## WHAT IS ASKED
Every line below that mentions the word "script" should be copied out.

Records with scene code
■ ■ ■

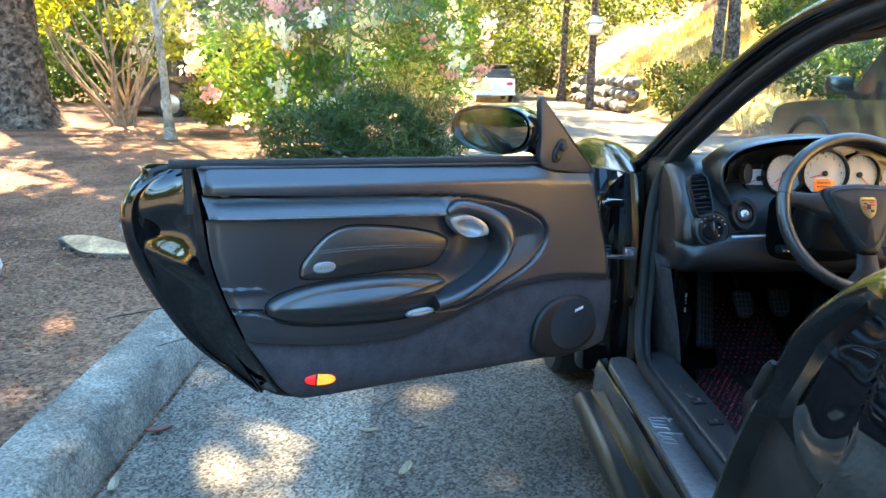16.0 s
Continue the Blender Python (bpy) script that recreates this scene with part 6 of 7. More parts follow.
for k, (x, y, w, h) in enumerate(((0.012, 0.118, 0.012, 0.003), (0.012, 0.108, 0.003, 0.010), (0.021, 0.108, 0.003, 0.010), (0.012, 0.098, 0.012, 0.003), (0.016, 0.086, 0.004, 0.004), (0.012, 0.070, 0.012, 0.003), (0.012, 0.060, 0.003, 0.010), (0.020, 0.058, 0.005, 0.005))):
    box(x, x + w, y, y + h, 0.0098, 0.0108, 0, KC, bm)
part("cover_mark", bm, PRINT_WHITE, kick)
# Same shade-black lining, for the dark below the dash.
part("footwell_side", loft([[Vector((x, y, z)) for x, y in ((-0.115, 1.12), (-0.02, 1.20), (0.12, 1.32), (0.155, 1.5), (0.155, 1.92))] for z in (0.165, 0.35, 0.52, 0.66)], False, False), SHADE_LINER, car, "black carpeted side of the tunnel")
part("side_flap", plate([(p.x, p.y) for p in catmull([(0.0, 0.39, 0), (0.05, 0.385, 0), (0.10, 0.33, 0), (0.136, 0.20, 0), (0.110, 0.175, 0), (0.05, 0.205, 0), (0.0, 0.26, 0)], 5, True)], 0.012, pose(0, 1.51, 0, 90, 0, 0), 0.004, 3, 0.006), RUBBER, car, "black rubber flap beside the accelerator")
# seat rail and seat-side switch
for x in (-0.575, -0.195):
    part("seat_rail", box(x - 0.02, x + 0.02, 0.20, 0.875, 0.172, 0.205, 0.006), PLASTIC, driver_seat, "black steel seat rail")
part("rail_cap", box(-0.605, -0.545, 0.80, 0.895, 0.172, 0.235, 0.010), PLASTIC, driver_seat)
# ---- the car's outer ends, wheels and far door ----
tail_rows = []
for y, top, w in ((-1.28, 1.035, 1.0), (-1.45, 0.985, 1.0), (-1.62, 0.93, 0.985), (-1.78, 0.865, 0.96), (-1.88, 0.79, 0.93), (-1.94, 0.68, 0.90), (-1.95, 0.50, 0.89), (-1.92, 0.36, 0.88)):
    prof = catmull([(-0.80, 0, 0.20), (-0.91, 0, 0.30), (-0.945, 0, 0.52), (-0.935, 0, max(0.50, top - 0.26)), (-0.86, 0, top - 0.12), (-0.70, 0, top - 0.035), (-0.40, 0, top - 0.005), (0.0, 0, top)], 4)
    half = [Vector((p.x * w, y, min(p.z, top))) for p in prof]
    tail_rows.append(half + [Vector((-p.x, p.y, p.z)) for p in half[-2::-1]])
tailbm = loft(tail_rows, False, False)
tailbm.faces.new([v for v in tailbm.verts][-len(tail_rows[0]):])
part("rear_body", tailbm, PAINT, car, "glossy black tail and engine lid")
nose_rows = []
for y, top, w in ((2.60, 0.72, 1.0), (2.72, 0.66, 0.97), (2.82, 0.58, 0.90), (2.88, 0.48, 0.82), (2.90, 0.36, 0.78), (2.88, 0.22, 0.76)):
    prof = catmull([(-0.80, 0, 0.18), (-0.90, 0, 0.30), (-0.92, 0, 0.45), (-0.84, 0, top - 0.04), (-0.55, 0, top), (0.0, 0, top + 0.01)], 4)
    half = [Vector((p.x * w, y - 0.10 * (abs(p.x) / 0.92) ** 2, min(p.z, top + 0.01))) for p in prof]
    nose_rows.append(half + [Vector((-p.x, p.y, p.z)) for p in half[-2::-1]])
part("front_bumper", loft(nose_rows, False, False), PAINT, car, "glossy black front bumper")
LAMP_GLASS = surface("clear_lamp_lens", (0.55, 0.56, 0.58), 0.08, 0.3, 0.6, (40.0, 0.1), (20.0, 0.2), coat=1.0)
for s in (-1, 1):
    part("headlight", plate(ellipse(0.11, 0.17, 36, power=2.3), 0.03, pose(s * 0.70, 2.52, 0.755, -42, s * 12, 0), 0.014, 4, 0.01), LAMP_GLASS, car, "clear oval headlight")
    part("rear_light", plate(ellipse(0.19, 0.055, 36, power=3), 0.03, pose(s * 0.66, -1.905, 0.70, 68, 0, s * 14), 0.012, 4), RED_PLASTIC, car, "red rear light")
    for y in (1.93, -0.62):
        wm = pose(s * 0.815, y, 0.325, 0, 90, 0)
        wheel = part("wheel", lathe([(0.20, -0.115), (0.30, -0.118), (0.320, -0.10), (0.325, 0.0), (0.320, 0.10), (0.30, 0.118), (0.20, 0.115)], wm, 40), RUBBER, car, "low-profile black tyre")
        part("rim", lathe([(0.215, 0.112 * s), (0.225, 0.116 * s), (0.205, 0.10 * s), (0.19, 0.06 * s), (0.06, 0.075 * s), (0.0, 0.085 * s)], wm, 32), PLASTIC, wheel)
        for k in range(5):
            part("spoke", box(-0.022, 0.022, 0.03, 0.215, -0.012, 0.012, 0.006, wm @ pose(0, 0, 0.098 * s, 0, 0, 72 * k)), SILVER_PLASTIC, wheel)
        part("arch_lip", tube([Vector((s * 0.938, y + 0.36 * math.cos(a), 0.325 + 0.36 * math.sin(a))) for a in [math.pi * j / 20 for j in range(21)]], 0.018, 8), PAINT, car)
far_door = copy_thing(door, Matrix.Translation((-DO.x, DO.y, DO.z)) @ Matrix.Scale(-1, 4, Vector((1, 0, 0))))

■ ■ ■

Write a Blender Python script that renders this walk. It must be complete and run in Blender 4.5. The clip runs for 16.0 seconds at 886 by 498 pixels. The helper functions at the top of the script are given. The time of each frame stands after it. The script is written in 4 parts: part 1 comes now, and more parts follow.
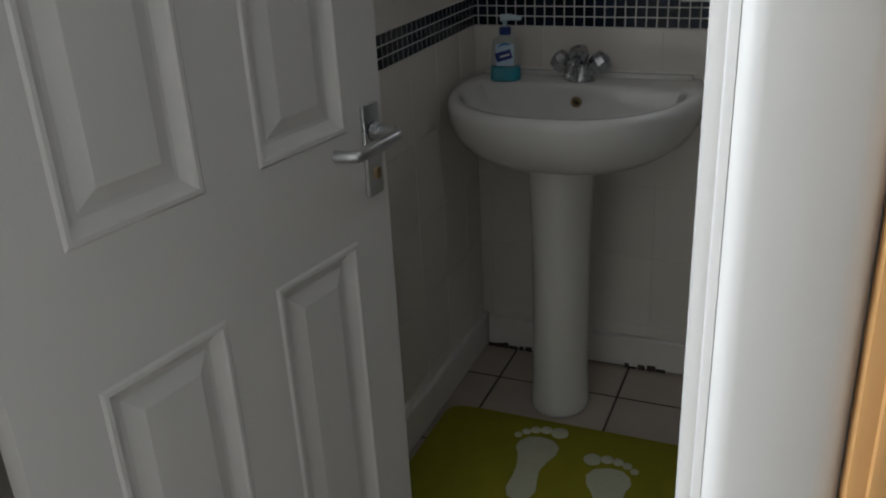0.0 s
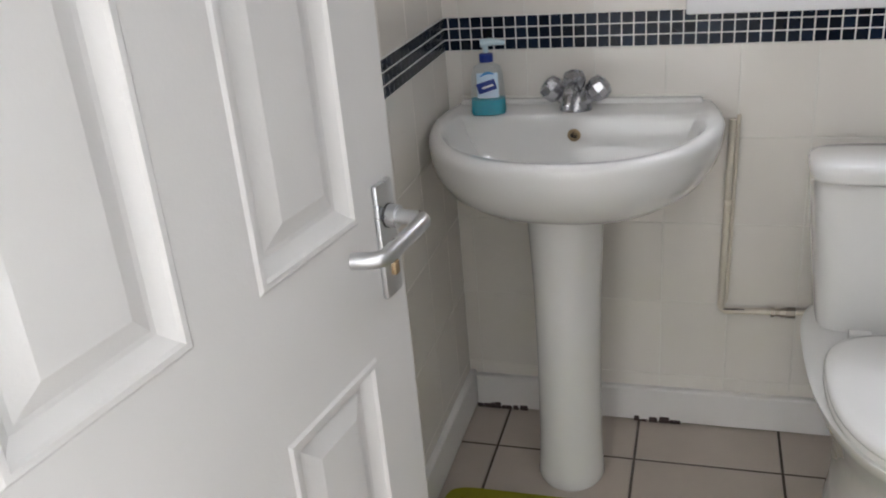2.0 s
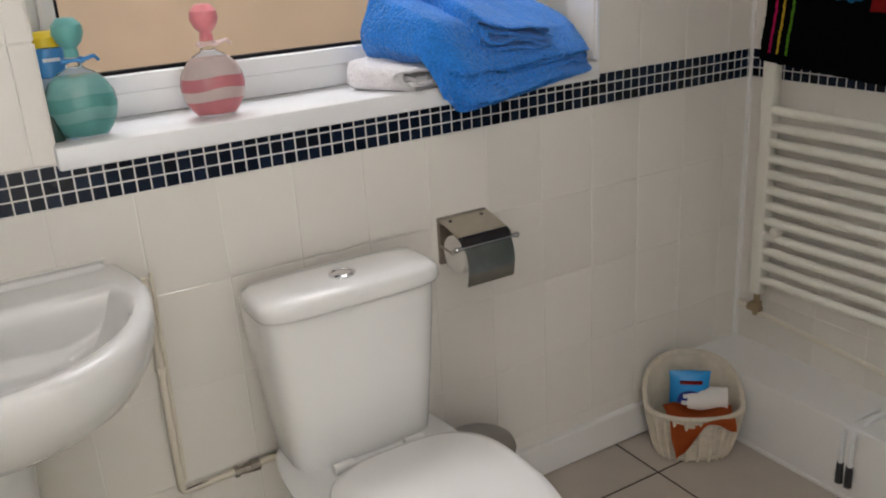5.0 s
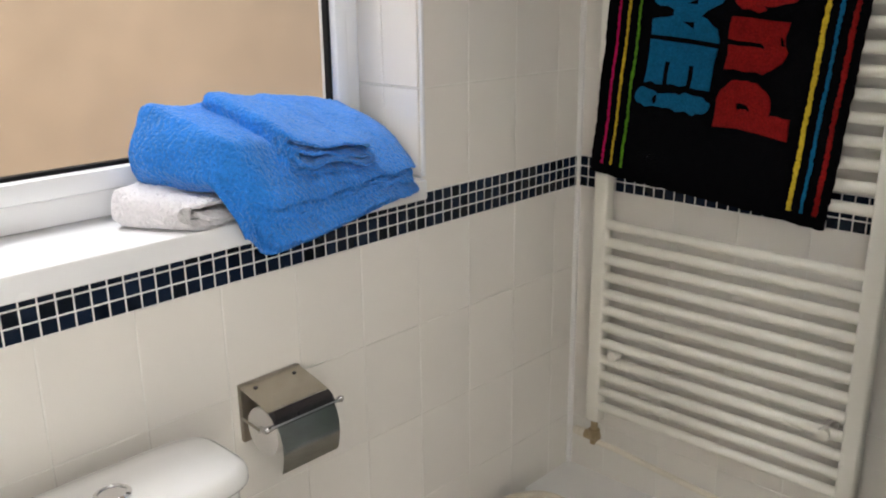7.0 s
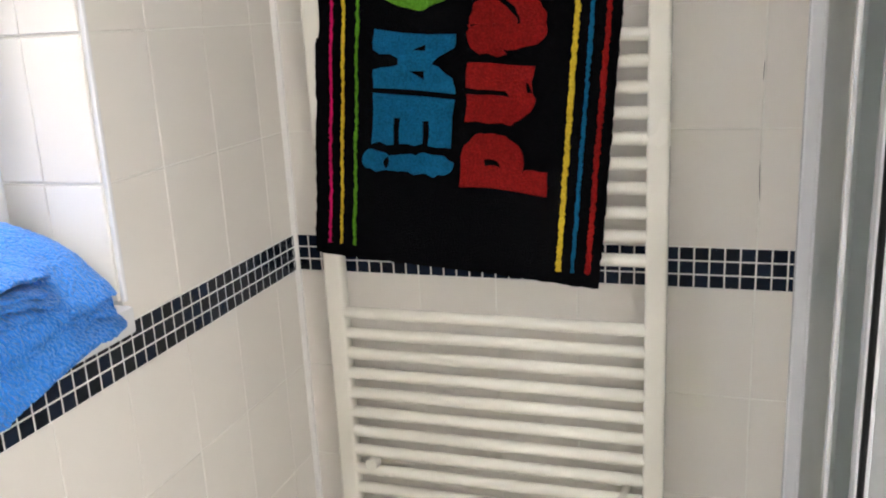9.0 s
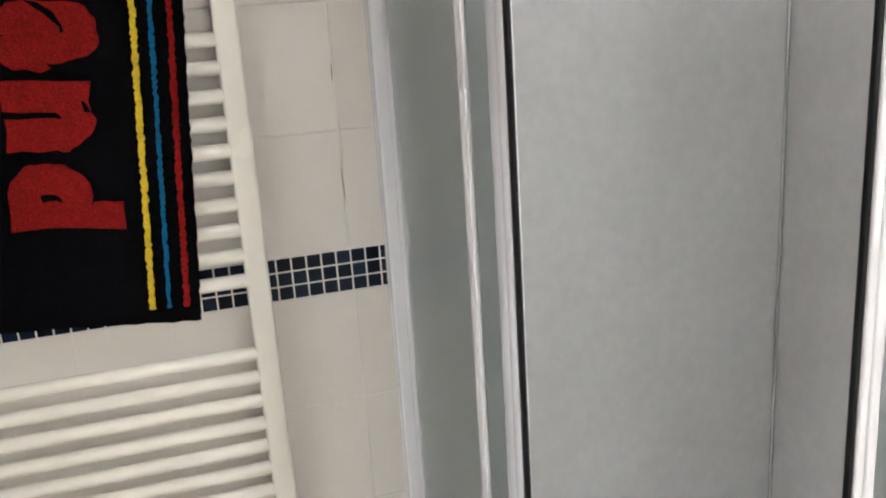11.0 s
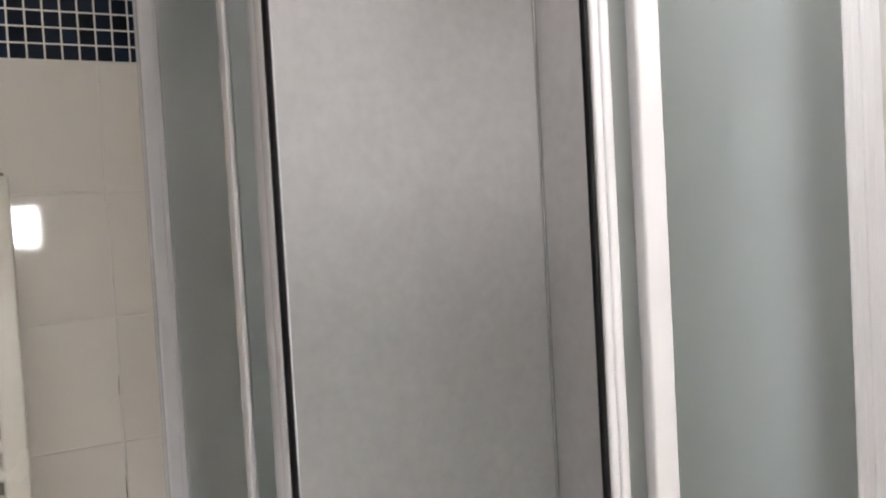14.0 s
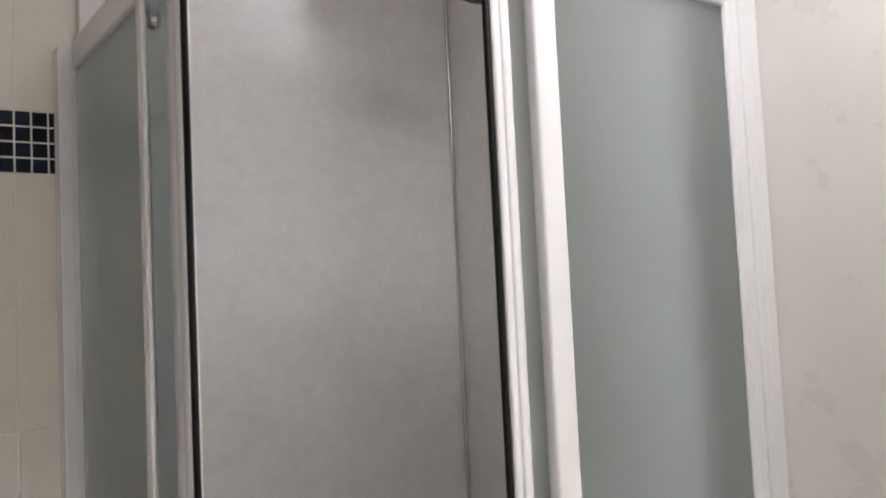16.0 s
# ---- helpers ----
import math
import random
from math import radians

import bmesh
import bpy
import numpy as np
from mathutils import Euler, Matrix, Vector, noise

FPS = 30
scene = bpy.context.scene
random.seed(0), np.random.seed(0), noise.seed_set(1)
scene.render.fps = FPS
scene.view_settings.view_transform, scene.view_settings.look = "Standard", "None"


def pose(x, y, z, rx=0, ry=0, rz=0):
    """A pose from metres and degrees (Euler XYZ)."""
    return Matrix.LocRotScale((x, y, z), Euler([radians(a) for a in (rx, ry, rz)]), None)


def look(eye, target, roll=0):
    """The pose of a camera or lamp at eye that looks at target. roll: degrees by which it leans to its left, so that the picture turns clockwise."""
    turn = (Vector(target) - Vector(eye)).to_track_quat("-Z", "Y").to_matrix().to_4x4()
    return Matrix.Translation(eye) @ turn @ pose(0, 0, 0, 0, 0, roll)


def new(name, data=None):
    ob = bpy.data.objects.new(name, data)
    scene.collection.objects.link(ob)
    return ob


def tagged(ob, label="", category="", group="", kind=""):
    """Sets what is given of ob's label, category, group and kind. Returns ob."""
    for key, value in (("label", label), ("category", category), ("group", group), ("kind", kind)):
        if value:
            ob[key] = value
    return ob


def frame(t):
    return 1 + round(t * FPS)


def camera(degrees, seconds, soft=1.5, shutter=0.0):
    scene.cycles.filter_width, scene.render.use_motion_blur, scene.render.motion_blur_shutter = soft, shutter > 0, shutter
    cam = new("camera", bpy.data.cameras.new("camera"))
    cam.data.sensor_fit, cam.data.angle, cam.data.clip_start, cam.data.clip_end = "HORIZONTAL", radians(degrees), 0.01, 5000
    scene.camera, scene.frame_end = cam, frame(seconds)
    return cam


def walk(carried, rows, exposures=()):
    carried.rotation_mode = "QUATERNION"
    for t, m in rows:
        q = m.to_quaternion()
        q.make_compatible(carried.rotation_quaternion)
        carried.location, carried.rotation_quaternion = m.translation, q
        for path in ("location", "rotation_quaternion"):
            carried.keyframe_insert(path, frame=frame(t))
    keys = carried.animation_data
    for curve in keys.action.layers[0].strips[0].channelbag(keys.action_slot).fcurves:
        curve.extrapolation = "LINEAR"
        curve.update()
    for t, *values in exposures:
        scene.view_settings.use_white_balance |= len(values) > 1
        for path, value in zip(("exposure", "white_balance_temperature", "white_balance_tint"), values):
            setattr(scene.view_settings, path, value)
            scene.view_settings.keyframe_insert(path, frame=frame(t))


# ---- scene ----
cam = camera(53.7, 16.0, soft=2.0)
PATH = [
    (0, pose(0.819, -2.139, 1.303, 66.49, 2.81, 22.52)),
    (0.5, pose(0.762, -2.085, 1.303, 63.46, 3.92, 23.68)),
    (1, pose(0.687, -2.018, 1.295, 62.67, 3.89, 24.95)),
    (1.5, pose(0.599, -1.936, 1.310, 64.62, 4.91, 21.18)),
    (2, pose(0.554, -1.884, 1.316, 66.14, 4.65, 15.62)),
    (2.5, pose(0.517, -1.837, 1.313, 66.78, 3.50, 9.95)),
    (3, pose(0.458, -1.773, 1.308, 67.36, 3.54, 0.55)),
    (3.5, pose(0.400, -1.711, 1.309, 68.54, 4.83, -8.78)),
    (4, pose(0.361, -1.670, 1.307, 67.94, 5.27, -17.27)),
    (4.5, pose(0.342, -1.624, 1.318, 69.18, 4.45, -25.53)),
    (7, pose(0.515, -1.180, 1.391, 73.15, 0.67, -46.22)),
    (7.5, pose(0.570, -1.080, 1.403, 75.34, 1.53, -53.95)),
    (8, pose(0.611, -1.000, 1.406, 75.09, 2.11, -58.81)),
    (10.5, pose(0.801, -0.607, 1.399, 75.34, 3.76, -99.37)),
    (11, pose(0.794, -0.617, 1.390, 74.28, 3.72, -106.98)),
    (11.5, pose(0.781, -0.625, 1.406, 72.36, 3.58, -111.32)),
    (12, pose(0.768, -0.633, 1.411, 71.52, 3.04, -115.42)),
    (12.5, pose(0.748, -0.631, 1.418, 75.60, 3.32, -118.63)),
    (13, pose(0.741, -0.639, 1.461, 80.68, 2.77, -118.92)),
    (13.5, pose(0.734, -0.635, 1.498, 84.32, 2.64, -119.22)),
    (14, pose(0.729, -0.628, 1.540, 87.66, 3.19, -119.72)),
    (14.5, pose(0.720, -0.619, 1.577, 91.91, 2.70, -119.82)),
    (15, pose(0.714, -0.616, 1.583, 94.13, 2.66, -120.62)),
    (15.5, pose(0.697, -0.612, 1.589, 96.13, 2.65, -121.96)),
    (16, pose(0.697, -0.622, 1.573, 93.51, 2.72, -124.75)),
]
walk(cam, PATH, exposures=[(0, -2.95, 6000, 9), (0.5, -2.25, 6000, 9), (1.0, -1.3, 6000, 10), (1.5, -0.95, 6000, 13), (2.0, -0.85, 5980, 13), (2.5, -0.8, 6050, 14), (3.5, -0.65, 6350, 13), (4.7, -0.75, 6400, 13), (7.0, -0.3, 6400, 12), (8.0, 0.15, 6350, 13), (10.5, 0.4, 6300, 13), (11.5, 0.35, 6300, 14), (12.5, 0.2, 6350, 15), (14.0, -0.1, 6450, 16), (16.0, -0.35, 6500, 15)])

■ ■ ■

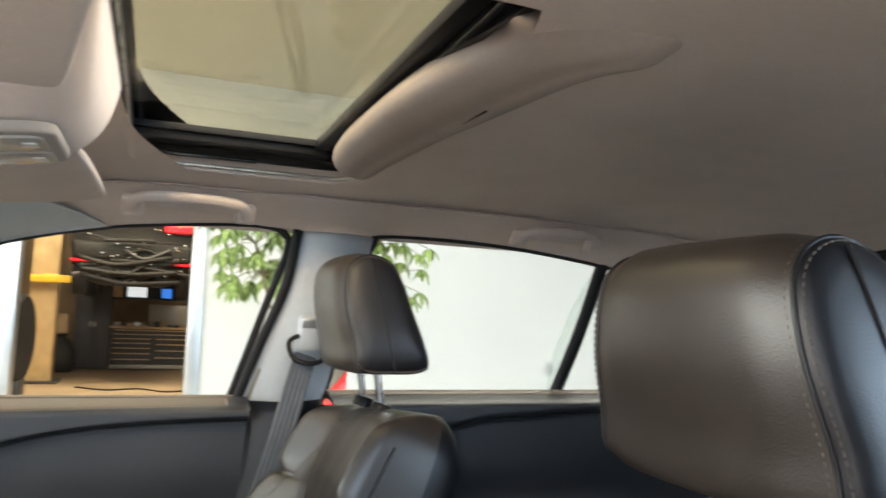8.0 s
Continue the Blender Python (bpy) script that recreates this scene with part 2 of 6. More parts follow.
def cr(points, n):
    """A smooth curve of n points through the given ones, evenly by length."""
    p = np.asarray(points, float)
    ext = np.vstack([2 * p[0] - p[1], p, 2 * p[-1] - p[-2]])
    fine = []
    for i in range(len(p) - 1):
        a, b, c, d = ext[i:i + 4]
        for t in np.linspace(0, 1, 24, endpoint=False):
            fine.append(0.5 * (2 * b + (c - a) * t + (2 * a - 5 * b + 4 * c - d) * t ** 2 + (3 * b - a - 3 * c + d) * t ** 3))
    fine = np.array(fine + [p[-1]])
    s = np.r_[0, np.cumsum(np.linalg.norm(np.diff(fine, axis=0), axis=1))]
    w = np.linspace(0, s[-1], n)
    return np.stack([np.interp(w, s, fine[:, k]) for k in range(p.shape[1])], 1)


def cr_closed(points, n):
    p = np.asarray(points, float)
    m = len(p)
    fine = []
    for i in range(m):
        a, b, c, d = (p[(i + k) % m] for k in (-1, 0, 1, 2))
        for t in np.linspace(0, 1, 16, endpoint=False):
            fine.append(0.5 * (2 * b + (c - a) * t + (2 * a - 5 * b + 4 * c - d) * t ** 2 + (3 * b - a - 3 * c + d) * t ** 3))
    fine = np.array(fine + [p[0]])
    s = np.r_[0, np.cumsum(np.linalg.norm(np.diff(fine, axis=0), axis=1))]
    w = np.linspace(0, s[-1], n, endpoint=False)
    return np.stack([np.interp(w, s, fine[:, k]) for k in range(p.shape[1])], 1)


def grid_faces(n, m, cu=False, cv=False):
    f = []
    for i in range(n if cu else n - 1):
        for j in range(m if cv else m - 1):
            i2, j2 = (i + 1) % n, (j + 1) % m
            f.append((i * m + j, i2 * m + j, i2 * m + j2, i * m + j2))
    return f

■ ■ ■

## SOLUTION FOR THIS TASK
Continue the Blender Python (bpy) script that recreates this scene with part 6 of 7. More parts follow.
Write a Blender Python script that renders this walk. It must be complete and run in Blender 4.5. The clip runs for 16.0 seconds at 886 by 498 pixels. The helper functions at the top of the script are given. The time of each frame stands after it. The script is written in 4 parts: part 1 comes now, and more parts follow.
Continue the Blender Python (bpy) script that recreates this scene with part 2 of 6. More parts follow.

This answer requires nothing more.